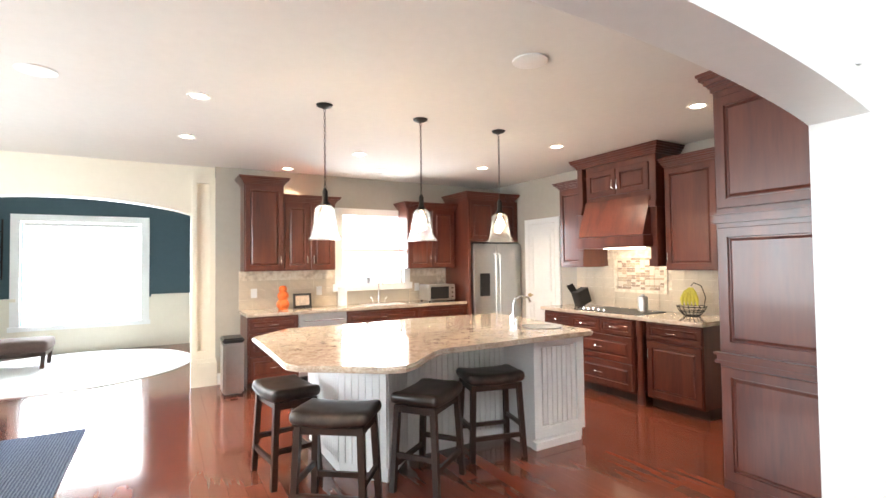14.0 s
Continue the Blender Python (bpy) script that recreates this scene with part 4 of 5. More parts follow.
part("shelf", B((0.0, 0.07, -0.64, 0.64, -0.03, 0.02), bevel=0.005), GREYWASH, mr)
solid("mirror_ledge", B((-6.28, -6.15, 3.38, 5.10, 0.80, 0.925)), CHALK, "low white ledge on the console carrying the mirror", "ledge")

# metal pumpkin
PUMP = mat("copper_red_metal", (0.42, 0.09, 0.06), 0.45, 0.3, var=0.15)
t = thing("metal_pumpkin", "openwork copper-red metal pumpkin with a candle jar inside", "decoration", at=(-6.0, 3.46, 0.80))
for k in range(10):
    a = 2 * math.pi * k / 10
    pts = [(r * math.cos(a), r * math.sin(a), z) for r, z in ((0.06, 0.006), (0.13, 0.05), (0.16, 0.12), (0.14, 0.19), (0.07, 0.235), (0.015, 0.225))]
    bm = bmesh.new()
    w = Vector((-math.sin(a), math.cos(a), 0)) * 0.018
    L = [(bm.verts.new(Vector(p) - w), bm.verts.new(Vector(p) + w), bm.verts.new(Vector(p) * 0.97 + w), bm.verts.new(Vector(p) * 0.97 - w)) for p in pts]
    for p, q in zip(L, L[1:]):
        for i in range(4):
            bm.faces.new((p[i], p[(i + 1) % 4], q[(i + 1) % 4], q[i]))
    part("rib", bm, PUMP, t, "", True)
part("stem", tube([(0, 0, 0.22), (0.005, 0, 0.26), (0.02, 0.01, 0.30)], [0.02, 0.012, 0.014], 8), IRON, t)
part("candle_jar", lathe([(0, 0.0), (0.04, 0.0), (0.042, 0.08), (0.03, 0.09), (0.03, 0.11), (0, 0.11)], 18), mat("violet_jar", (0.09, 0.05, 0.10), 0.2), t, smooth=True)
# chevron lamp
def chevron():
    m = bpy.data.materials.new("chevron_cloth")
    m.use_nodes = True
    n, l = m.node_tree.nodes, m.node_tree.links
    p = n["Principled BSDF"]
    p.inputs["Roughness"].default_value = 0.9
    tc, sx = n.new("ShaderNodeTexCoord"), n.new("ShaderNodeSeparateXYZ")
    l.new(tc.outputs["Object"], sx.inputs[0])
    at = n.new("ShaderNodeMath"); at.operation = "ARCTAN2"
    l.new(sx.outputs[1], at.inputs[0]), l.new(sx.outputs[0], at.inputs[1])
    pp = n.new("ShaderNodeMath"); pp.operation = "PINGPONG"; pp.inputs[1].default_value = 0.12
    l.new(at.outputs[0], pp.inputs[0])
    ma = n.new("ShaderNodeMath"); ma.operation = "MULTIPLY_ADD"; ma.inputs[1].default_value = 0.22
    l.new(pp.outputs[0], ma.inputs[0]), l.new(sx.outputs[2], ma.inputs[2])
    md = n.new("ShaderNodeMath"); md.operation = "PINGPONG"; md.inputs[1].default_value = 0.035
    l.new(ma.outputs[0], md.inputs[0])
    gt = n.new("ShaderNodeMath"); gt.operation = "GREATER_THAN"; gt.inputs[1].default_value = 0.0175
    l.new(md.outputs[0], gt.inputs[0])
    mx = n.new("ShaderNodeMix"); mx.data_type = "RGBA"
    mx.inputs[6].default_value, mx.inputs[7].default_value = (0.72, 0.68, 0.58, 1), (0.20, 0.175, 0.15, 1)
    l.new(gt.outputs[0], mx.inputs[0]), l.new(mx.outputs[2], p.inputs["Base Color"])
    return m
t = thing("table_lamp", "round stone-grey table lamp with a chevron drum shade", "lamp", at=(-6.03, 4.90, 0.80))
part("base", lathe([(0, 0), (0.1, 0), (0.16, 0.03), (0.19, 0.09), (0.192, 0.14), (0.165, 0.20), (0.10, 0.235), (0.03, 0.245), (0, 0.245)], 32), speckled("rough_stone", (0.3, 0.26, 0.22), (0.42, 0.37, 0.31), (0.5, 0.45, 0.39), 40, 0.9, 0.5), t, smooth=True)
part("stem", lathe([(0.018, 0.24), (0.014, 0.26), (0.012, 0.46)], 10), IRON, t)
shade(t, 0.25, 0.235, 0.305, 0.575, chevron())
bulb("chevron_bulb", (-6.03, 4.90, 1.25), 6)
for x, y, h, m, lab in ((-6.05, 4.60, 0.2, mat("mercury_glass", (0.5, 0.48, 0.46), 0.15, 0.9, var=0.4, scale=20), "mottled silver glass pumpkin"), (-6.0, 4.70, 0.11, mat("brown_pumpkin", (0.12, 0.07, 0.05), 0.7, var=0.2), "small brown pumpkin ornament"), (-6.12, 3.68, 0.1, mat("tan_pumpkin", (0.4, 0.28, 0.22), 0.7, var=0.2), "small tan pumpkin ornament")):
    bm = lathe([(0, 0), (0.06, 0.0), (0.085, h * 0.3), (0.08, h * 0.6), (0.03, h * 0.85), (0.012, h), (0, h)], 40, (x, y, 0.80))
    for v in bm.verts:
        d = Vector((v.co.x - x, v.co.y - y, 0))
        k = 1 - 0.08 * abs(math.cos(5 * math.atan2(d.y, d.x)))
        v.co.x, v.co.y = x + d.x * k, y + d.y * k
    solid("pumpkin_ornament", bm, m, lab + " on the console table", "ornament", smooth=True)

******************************

# Prompt
Go from the first line of the listing to the line holding "white ledge on" and, please, transcribe those lines exactly, both included, with no pictures.

# Full solution
14.0 s
Continue the Blender Python (bpy) script that recreates this scene with part 4 of 5. More parts follow.
part("shelf", B((0.0, 0.07, -0.64, 0.64, -0.03, 0.02), bevel=0.005), GREYWASH, mr)
solid("mirror_ledge", B((-6.28, -6.15, 3.38, 5.10, 0.80, 0.925)), CHALK, "low white ledge on the console carrying the mirror", "ledge")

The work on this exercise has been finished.